PE formation from malignancies is a multifactorial process and can also be caused by treatment modalities, especially radiotherapy treatment, direct proliferation of the tumor in the pericardium, hematogenous or lymphatic pericardial spread, or processes such as uremia or thrombocytopenia [27]. Similar to reports to the literature, lung cancer was detected as the most frequent malignancy in our study. All of the lung cancer cases were adenocarcinoma. This finding is consistent with previous studies in the literature.

Mesothelioma is a malignancy originating from the epithelial cells of the mesothelium. Primary malignant pericardial mesotheliomas are very rare, and their incidence is 0.0022% [28]. It commonly affects men and develops in the fifth and seventh decades of life [29]. Primary malignant pericardial mesotheliomas make up 0.7% of all mesotheliomas, and primary malignant pericardial mesothelioma is the most common cause of primary pericardial tumors, accounting for nearly half of them [30]. Four patients were found to have mesothelioma in our study.

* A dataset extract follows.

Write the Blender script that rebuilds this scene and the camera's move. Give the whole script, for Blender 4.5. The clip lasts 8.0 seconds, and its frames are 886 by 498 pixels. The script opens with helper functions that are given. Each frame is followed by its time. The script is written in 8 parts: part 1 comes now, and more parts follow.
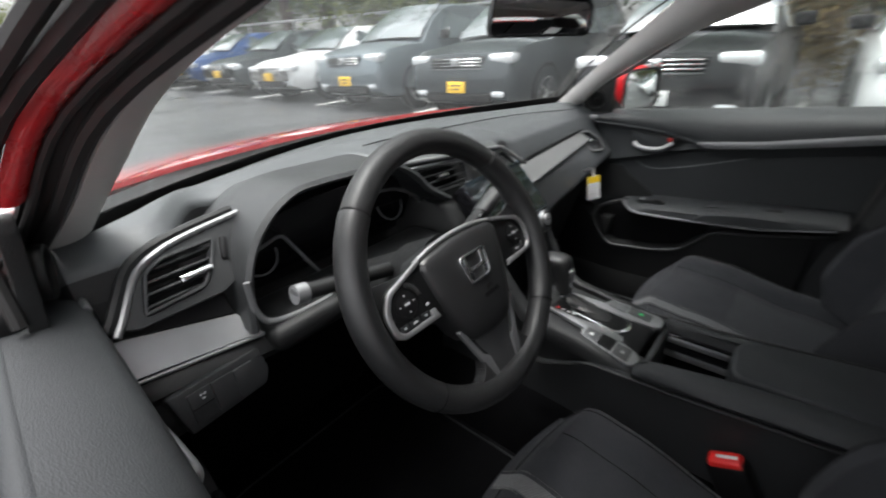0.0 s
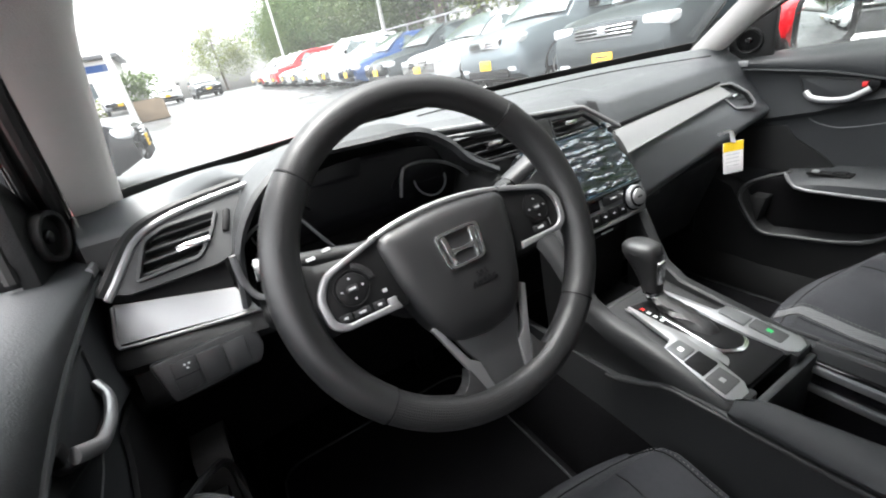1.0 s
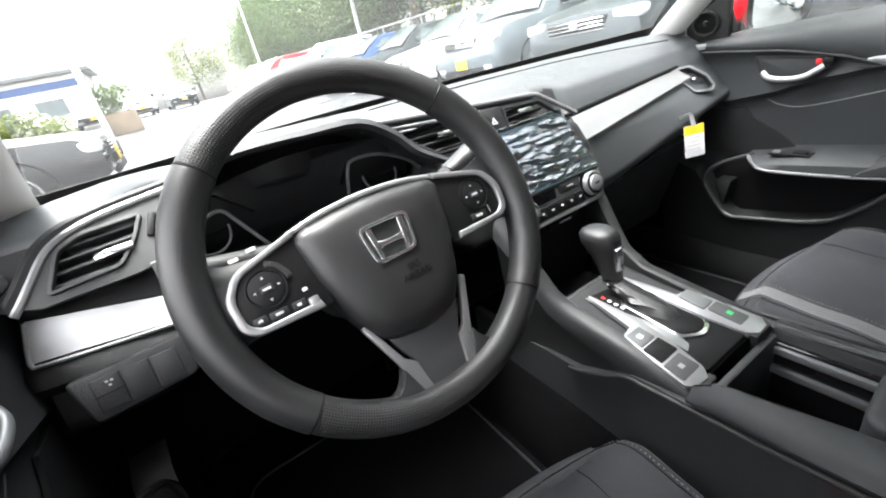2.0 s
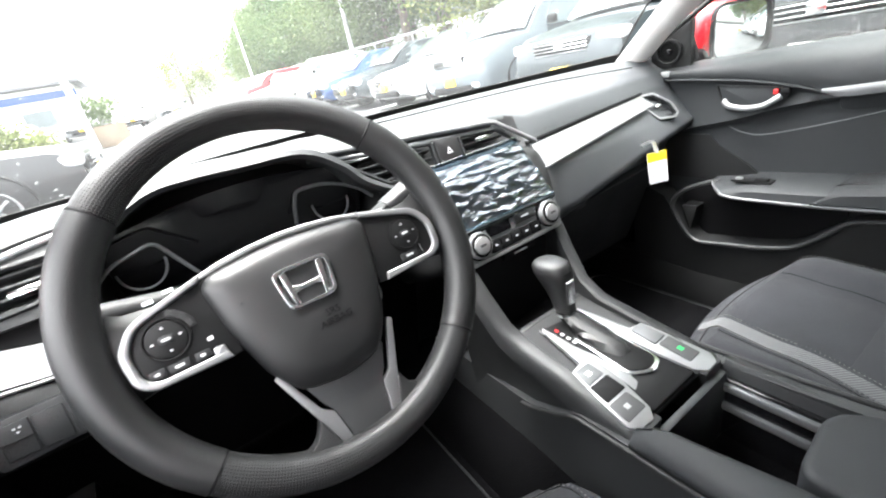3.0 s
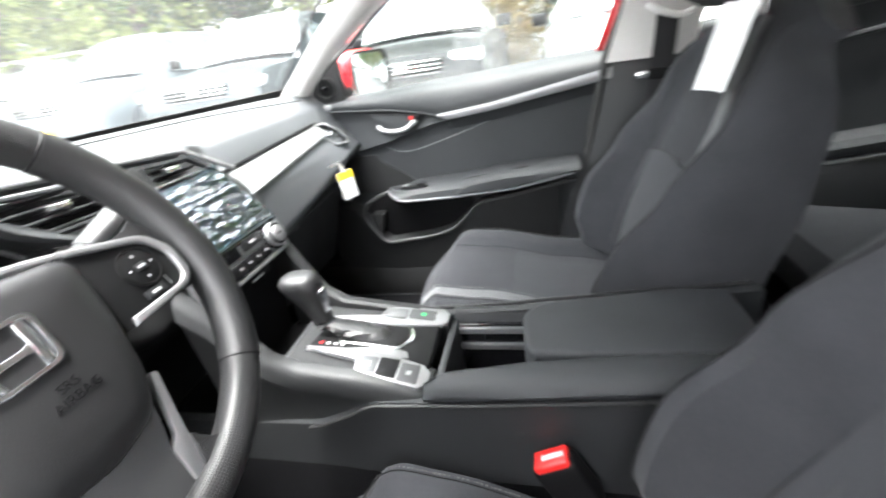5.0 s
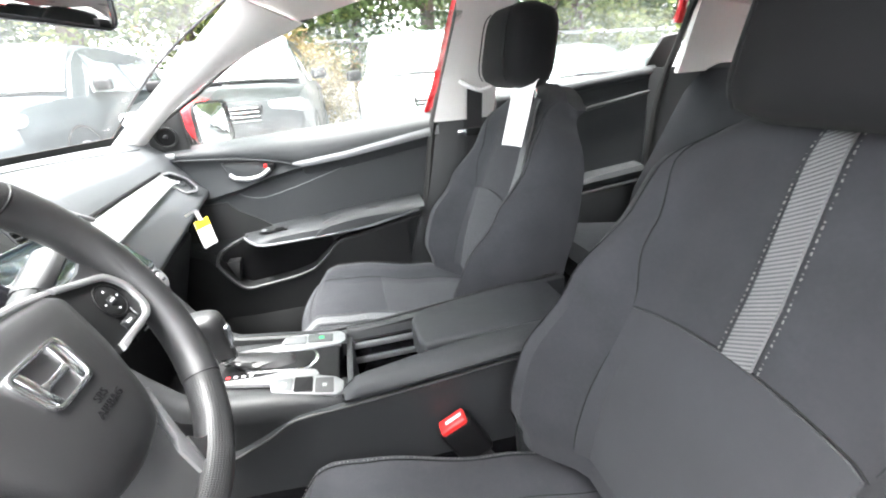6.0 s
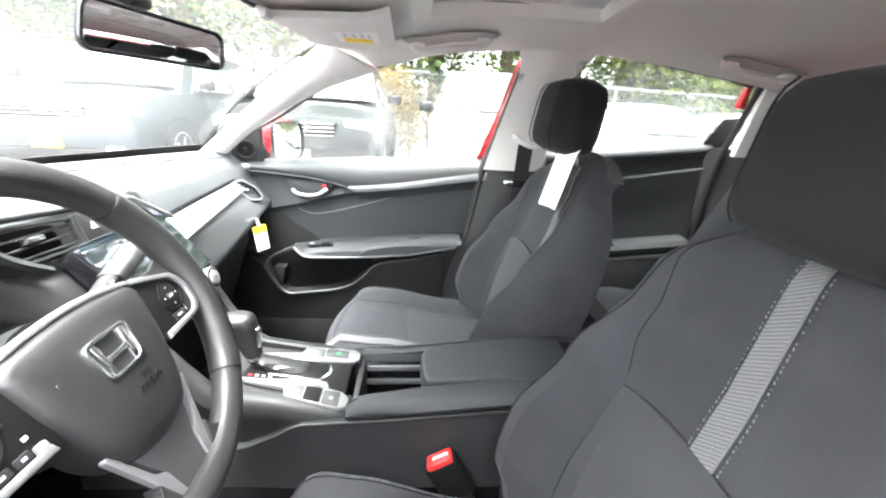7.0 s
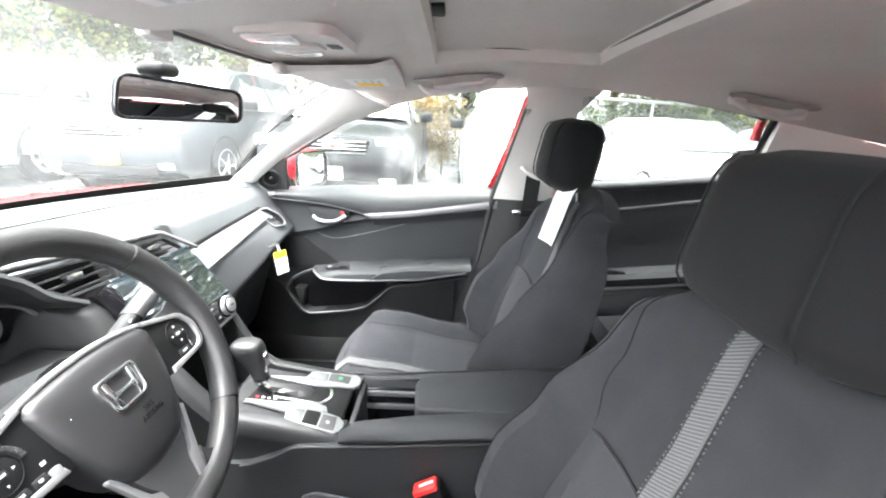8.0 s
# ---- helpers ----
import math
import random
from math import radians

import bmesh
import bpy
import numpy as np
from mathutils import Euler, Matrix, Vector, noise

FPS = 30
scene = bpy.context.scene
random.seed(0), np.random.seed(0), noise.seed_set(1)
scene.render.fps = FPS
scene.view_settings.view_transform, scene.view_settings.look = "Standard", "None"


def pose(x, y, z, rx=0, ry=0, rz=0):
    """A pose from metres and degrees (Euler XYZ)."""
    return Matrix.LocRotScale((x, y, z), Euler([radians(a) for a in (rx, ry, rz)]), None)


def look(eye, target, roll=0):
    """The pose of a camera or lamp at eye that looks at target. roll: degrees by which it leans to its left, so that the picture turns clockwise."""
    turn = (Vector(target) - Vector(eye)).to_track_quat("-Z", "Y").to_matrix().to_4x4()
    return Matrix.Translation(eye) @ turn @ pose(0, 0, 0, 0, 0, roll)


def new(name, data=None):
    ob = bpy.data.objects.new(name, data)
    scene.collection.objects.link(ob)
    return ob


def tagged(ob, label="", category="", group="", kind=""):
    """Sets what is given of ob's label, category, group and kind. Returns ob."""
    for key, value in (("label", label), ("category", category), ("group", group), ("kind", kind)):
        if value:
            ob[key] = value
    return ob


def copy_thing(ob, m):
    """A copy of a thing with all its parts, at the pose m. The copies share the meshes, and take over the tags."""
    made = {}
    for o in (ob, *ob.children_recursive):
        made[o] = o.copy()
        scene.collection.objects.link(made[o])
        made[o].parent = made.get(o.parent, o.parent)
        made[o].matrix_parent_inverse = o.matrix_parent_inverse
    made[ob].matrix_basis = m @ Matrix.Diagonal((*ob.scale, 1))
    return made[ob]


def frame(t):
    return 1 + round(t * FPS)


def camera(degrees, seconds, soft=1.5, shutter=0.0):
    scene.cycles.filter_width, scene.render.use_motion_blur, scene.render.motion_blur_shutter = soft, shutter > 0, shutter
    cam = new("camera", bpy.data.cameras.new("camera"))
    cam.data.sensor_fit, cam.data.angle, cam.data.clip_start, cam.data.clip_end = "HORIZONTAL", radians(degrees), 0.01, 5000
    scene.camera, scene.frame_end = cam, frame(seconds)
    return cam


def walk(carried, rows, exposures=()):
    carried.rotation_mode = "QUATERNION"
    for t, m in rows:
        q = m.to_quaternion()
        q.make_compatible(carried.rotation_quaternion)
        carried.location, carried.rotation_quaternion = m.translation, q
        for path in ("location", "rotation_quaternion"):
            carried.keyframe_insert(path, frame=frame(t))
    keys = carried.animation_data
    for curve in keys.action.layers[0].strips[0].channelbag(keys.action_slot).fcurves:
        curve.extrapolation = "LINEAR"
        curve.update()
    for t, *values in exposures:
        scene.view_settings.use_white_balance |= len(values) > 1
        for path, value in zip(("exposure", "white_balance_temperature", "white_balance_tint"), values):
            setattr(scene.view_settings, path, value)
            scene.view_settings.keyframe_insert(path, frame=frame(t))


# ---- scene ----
cam = camera(93.27, 8.0, soft=2.0, shutter=0.35)
PATH = [
    (0, (-0.7633, -0.2999, 1.1271), (0.5809, 0.8995, 0.2583), -3.41),
    (0.5, (-0.6365, -0.3307, 1.0764), (0.2256, 1.2532, 0.2114), -8.85),
    (1, (-0.5606, -0.3492, 1.0475), (0.2419, 1.2771, 0.2042), -10.97),
    (1.5, (-0.5231, -0.3600, 1.0270), (0.3056, 1.2469, 0.1720), -13.37),
    (2.8, (-0.4536, -0.3598, 1.0124), (0.4450, 1.2272, 0.1915), -11.83),
    (3, (-0.4312, -0.3778, 1.0225), (0.4773, 1.2145, 0.2230), -12.07),
    (3.5, (-0.4092, -0.3824, 0.9949), (0.5923, 1.1752, 0.2395), -12.30),
    (4, (-0.4120, -0.3897, 0.9652), (0.6593, 1.1129, 0.1941), -13.14),
    (4.5, (-0.4394, -0.3777, 0.9675), (0.8657, 0.8966, 0.1472), -12.74),
    (5, (-0.5110, -0.3255, 0.9959), (1.2338, 0.1353, 0.1337), -9.12),
    (5.2, (-0.5490, -0.3038, 1.0148), (1.2524, -0.1817, 0.1545), -7.73),
    (6.3, (-0.6887, -0.2246, 1.0441), (1.1308, -0.6139, 0.3108), -4.14),
    (6.5, (-0.7011, -0.2305, 1.0566), (1.1445, -0.5871, 0.3735), -2.34),
    (7, (-0.7164, -0.2702, 1.0823), (1.1772, -0.4155, 0.4554), 2.58),
    (7.5, (-0.7154, -0.3167, 1.1129), (1.2011, -0.2587, 0.5439), 3.07),
    (8, (-0.7504, -0.3462, 1.1501), (1.1629, -0.3307, 0.5675), 2.21),
]
walk(cam, [(t, look(eye, target, roll)) for t, eye, target, roll in PATH],
     [(0.0, 2.0), (0.5, 2.68), (1.0, 3.12), (1.5, 3.35), (3.0, 4.0), (3.5, 4.25), (4.5, 4.35), (5.2, 4.48), (6.5, 4.92), (7.0, 4.92), (8.0, 4.78)])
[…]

This higher rate compared with the literature can be attributed to asbestos, which is still widely used in our country.

Patients with hemorrhagic PE are more likely to have malignancy as the etiologic cause compared with those with serous PE. In a study conducted by Meyers et al. of 175 patients, it was found that PE was hemorrhagic in 80% of patients with malignancy and this was statistically significant [31]. In another study by Colombo et al., it was found that neoplasia (36%), idiopathic pericarditis (32%), and uremia (20%) were the most frequent etiological causes in 25 patients with severe PE, and all cases of PE in the neoplastic group were hemorrhagic [32]. In a study conducted by Zayas et al. of 100 patients with acute pericarditis, 27 patients underwent pericardiocentesis, and benign causes were significantly higher in the serous pericardial fluid group [33]. In line with the literature, we also found that the malignancy rate was significantly higher in the hemorrhagic group than in the serous group.

Limitations

The main limitation of our study is that it is single-center study and was not carried out as a randomized and prospective study. The absence of clinical characteristics and follow-up data of the patients are other limiting factors.

Conclusion

In our study, benign PE was the most frequent cytological diagnosis of PE. Chronic nonspecific pericarditis was detected as the most frequent type of pericarditis in the benign group. Lung adenocarcinoma was the most frequently detected malignancy in the malignant PE group. The rate of malignancy was significantly higher in the hemorrhagic group than in the serous group. Cytological investigation cannot alone determine the primary origin of a tumor in patients with malignant PE. In the stetting of malignant PE, a multidisciplinary team involving cardiologists, oncologists, radiologists, and possibly gynecologists is essential for an early diagnosis and for appropriate management.